Conventicles
Between these two tragedies, the Scottish Parliament of the new King distinguished itself by passing three harsh Acts. One of these declared it treason to give or take the Covenants, to write in defence of them, or to own them as lawful or binding; the second declared the procedure of the Privy Council to have been legal in fining husbands “for their wives withdrawing from the ordinances”; and by the other the penalty of death and confiscation of goods was adopted as the punishment to be inflicted on hearers as well as on preachers at either house or field conventicles. Yet even with this stringent Act it was impossible to put down conventicles. It was not for the mere satisfaction of opposing a tyrannical and bloodthirsty Government that the frequenters of conventicles were willing to risk so much. Renwick’s sermons show that he was a faithful preacher of the Gospel; and those who had realised in their own experience that it was the power of God unto salvation were anxious at all hazards to listen to the Word when proclaimed by such a devoted and fearless messenger.
Dunnottar Prisoners
In order to cope more successfully with the expected rising of the Earl of Argyll, 184 captive Covenanters, collected from various prisons, were, in May 1685, marched from Burntisland to Dunnottar. A few escaped by the way. The others suffered a rigorous and cruel imprisonment. For several days they were, male and female, confined in a single vault, dark, damp, and unfurnished. During the course of the summer some escaped, some died, some took the obnoxious oaths. Of those who were brought back to Leith and examined before the Privy Council, on the 18th of August, a considerable number were already under sentence of banishment, and now 51 men and 21 women were similarly sentenced, and forbidden to return to Scotland, without special permission, under pain of death.
The Toleration
Argyll’s rising was a failure. He was captured, brought to Edinburgh, and there beheaded on the 30th of June 1685, not for the rising, but because in November 1681 he had ventured to take the Test with an explanation. Being dissatisfied with Argyll’s Declaration and with his associates, Renwick and his followers stood aloof from that rising; but, on the 28th of May 1685, they had, at Sanquhar, formally protested against the validity of the Scottish Parliament then in session, and also against the proclamation of James, Duke of York, as King. They also refused to take any benefit from the toleration, which he granted, by his “sovereign authority, prerogative royal, and absolute power,” on the 28th of June 1687—a toleration which was gratefully accepted by many of the less scrupulous Presbyterian ministers. Although Argyll’s attempt to overturn the throne of James the Seventh was unsuccessful, the time came, in December 1688, when he had to escape from the country, which was no longer to be his. Next April the Scottish Convention of Estates pointed out that he had assumed the regal power in Scotland, and acted as king, without taking the oath required by law, whereby the king is obliged to swear to maintain the Protestant religion, and to rule the people according to the laws.
The Revolution
Renwick, who glorified God in the Grassmarket on the 17th of February 1688, was the last Covenanter who suffered on a scaffold.
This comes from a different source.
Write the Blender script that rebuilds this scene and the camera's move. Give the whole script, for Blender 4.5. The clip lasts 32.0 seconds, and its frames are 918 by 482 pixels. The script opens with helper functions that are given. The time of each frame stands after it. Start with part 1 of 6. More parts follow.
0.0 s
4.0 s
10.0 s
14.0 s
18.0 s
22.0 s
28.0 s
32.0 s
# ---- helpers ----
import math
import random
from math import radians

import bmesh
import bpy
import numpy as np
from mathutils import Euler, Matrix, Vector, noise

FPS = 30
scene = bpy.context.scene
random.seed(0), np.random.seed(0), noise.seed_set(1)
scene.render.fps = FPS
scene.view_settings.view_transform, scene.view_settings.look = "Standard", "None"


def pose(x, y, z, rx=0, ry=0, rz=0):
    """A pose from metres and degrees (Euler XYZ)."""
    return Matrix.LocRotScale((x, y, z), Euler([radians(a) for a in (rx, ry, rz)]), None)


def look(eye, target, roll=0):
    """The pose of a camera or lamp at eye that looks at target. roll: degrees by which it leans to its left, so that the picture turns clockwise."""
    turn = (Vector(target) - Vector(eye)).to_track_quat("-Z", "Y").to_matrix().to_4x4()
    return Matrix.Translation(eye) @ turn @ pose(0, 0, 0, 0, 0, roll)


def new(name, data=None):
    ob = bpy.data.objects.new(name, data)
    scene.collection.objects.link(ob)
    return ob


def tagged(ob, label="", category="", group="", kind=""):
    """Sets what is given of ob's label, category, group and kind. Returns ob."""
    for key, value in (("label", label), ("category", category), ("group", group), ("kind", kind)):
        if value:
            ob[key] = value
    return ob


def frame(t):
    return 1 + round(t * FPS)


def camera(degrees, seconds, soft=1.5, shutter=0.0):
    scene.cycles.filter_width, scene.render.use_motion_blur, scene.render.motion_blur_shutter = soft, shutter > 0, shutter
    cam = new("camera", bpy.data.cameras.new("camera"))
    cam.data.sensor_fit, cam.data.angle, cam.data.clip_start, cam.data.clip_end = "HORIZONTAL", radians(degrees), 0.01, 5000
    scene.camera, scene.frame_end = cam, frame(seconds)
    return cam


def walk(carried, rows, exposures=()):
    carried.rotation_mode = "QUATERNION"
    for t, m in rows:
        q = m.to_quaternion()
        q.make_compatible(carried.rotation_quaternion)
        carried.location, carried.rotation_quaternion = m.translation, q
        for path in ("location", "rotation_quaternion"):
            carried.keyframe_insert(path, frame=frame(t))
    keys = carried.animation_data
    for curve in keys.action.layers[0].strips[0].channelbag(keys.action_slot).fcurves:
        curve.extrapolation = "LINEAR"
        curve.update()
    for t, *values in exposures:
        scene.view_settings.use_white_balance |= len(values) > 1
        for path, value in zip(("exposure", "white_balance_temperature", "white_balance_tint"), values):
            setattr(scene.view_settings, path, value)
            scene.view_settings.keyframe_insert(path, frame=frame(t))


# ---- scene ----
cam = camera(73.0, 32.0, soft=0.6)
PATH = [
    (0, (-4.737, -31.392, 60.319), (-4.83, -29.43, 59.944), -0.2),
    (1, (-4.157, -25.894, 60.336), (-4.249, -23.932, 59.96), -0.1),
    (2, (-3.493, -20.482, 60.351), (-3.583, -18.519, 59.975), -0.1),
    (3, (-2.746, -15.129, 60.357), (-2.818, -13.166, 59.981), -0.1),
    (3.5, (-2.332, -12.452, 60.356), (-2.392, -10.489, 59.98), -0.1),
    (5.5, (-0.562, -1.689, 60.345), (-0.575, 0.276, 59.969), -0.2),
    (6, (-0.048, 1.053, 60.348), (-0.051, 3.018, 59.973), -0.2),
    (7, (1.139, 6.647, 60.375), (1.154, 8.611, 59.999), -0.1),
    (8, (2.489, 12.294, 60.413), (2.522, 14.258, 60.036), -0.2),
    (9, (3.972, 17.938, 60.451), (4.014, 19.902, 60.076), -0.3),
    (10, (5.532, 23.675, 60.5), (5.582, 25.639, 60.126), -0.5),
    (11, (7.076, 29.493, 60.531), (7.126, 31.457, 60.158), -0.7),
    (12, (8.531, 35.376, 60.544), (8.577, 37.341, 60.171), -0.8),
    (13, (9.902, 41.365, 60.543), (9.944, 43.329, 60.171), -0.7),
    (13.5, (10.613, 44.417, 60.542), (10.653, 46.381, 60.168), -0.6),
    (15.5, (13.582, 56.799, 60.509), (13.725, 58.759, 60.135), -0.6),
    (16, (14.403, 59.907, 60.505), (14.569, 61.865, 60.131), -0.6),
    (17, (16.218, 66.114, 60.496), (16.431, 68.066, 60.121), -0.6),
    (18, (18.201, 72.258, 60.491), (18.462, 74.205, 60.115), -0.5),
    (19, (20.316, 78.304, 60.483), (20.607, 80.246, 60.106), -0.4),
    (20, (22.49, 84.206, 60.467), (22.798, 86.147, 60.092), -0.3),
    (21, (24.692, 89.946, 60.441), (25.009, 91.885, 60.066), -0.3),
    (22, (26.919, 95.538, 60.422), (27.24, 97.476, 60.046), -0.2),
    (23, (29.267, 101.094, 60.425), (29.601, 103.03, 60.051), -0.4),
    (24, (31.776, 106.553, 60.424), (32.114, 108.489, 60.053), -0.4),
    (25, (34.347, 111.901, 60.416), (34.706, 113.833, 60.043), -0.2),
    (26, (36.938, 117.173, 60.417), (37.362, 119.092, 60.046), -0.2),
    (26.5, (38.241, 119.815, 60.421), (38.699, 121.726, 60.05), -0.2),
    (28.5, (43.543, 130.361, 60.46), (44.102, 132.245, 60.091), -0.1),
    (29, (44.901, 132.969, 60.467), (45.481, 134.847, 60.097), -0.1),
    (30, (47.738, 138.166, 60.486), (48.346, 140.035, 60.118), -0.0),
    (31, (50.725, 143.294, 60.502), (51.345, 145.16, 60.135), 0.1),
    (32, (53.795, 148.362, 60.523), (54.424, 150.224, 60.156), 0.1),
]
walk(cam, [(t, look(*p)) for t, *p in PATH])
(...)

He and his followers, by maintaining an unflinching protest against the reign of James, had helped to hasten his downfall. When the Convention of Estates met in Edinburgh, the Cameronians gladly volunteered to defend it; and showed their loyalty by raising in a single day, without tuck of drum, eleven hundred and forty men as a regiment for King William’s service.
Episcopacy was abolished by the Scottish Parliament (22nd July 1689) as an insupportable grievance; and (7th June 1690) Presbytery was re-established, and the Westminster Confession of Faith ratified; but the Covenants were ignored, and on that account the sterner Cameronians still stood apart, and, with that dogged tenacity which had distinguished them in the past, they held together, although for many long years they had no minister.